MATERIAL PROVIDED:
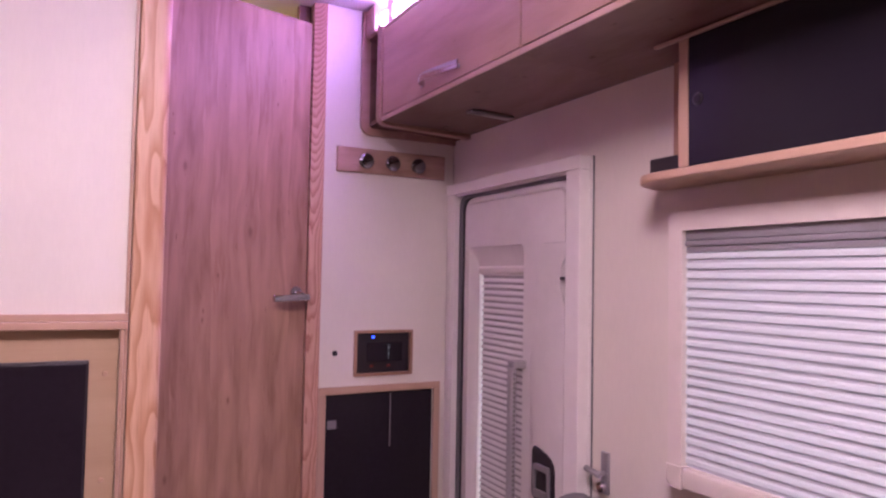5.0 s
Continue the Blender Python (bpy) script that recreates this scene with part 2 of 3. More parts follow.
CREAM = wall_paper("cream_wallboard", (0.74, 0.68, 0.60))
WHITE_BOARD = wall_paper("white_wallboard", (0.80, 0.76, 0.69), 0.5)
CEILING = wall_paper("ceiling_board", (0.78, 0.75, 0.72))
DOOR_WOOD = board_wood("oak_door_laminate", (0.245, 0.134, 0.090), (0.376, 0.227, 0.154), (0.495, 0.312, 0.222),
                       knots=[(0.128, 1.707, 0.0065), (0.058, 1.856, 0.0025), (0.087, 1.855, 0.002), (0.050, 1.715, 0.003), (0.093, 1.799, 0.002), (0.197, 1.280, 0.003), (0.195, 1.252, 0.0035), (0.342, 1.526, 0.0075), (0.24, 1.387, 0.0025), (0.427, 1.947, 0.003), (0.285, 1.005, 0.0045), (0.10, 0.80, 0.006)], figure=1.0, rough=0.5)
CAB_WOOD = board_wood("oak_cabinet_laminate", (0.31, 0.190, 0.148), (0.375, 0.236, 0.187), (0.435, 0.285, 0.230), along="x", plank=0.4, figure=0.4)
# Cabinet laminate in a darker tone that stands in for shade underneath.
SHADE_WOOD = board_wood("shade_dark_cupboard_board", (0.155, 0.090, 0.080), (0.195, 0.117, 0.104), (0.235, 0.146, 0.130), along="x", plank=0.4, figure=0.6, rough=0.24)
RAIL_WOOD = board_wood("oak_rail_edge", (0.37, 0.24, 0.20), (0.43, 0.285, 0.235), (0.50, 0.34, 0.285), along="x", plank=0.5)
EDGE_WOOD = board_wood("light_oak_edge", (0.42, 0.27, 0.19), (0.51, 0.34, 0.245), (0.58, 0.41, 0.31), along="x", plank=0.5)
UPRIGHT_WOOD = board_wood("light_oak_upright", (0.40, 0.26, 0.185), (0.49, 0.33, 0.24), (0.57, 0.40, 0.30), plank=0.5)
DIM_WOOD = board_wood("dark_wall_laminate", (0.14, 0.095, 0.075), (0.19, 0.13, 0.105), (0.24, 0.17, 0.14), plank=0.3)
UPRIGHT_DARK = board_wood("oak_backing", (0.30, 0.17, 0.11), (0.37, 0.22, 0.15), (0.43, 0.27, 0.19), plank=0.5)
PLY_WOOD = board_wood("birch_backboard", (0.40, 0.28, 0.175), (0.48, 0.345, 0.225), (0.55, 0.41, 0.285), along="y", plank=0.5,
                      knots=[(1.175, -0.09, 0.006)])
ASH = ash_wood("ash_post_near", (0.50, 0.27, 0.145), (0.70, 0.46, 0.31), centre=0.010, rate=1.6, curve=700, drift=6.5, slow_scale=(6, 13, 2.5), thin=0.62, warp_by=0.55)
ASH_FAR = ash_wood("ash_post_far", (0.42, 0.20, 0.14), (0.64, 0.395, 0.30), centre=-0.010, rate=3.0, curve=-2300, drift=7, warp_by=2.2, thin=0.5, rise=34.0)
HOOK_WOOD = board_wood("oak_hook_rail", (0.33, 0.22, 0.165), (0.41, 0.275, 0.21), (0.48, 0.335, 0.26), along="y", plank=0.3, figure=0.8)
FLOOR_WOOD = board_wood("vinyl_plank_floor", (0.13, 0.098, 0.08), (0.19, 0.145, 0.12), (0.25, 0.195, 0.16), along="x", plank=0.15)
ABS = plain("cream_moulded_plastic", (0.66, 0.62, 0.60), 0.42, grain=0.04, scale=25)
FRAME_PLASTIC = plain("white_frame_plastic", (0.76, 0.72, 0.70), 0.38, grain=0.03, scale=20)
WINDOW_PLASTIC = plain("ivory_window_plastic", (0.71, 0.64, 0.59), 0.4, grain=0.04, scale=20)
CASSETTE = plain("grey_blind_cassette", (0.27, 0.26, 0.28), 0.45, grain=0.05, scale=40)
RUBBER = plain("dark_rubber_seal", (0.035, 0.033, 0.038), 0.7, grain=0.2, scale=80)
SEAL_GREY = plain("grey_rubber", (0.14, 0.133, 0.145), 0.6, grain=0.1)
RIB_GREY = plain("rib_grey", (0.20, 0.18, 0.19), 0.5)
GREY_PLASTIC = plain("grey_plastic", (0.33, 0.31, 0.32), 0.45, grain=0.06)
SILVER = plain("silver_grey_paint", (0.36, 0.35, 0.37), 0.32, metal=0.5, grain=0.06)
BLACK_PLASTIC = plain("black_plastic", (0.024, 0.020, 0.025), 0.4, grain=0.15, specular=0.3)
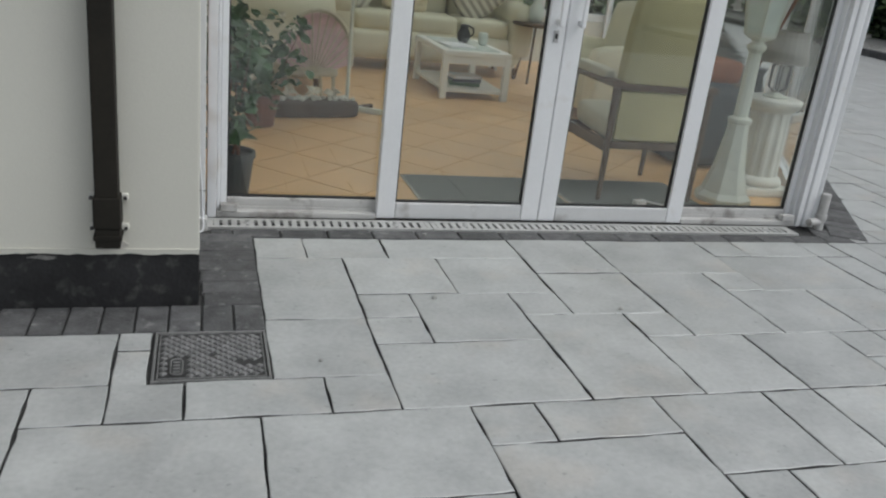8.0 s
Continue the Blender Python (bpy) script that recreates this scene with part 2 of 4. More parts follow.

PROBLEM DETAILS: Write out the material above again, word for word, minus its pictures.

TASK OUTPUT:
5.0 s
Continue the Blender Python (bpy) script that recreates this scene with part 2 of 3. More parts follow.
CREAM = wall_paper("cream_wallboard", (0.74, 0.68, 0.60))
WHITE_BOARD = wall_paper("white_wallboard", (0.80, 0.76, 0.69), 0.5)
CEILING = wall_paper("ceiling_board", (0.78, 0.75, 0.72))
DOOR_WOOD = board_wood("oak_door_laminate", (0.245, 0.134, 0.090), (0.376, 0.227, 0.154), (0.495, 0.312, 0.222),
                       knots=[(0.128, 1.707, 0.0065), (0.058, 1.856, 0.0025), (0.087, 1.855, 0.002), (0.050, 1.715, 0.003), (0.093, 1.799, 0.002), (0.197, 1.280, 0.003), (0.195, 1.252, 0.0035), (0.342, 1.526, 0.0075), (0.24, 1.387, 0.0025), (0.427, 1.947, 0.003), (0.285, 1.005, 0.0045), (0.10, 0.80, 0.006)], figure=1.0, rough=0.5)
CAB_WOOD = board_wood("oak_cabinet_laminate", (0.31, 0.190, 0.148), (0.375, 0.236, 0.187), (0.435, 0.285, 0.230), along="x", plank=0.4, figure=0.4)
# Cabinet laminate in a darker tone that stands in for shade underneath.
SHADE_WOOD = board_wood("shade_dark_cupboard_board", (0.155, 0.090, 0.080), (0.195, 0.117, 0.104), (0.235, 0.146, 0.130), along="x", plank=0.4, figure=0.6, rough=0.24)
RAIL_WOOD = board_wood("oak_rail_edge", (0.37, 0.24, 0.20), (0.43, 0.285, 0.235), (0.50, 0.34, 0.285), along="x", plank=0.5)
EDGE_WOOD = board_wood("light_oak_edge", (0.42, 0.27, 0.19), (0.51, 0.34, 0.245), (0.58, 0.41, 0.31), along="x", plank=0.5)
UPRIGHT_WOOD = board_wood("light_oak_upright", (0.40, 0.26, 0.185), (0.49, 0.33, 0.24), (0.57, 0.40, 0.30), plank=0.5)
DIM_WOOD = board_wood("dark_wall_laminate", (0.14, 0.095, 0.075), (0.19, 0.13, 0.105), (0.24, 0.17, 0.14), plank=0.3)
UPRIGHT_DARK = board_wood("oak_backing", (0.30, 0.17, 0.11), (0.37, 0.22, 0.15), (0.43, 0.27, 0.19), plank=0.5)
PLY_WOOD = board_wood("birch_backboard", (0.40, 0.28, 0.175), (0.48, 0.345, 0.225), (0.55, 0.41, 0.285), along="y", plank=0.5,
                      knots=[(1.175, -0.09, 0.006)])
ASH = ash_wood("ash_post_near", (0.50, 0.27, 0.145), (0.70, 0.46, 0.31), centre=0.010, rate=1.6, curve=700, drift=6.5, slow_scale=(6, 13, 2.5), thin=0.62, warp_by=0.55)
ASH_FAR = ash_wood("ash_post_far", (0.42, 0.20, 0.14), (0.64, 0.395, 0.30), centre=-0.010, rate=3.0, curve=-2300, drift=7, warp_by=2.2, thin=0.5, rise=34.0)
HOOK_WOOD = board_wood("oak_hook_rail", (0.33, 0.22, 0.165), (0.41, 0.275, 0.21), (0.48, 0.335, 0.26), along="y", plank=0.3, figure=0.8)
FLOOR_WOOD = board_wood("vinyl_plank_floor", (0.13, 0.098, 0.08), (0.19, 0.145, 0.12), (0.25, 0.195, 0.16), along="x", plank=0.15)
ABS = plain("cream_moulded_plastic", (0.66, 0.62, 0.60), 0.42, grain=0.04, scale=25)
FRAME_PLASTIC = plain("white_frame_plastic", (0.76, 0.72, 0.70), 0.38, grain=0.03, scale=20)
WINDOW_PLASTIC = plain("ivory_window_plastic", (0.71, 0.64, 0.59), 0.4, grain=0.04, scale=20)
CASSETTE = plain("grey_blind_cassette", (0.27, 0.26, 0.28), 0.45, grain=0.05, scale=40)
RUBBER = plain("dark_rubber_seal", (0.035, 0.033, 0.038), 0.7, grain=0.2, scale=80)
SEAL_GREY = plain("grey_rubber", (0.14, 0.133, 0.145), 0.6, grain=0.1)
RIB_GREY = plain("rib_grey", (0.20, 0.18, 0.19), 0.5)
GREY_PLASTIC = plain("grey_plastic", (0.33, 0.31, 0.32), 0.45, grain=0.06)
SILVER = plain("silver_grey_paint", (0.36, 0.35, 0.37), 0.32, metal=0.5, grain=0.06)
BLACK_PLASTIC = plain("black_plastic", (0.024, 0.020, 0.025), 0.4, grain=0.15, specular=0.3)
8.0 s
Continue the Blender Python (bpy) script that recreates this scene with part 2 of 4. More parts follow.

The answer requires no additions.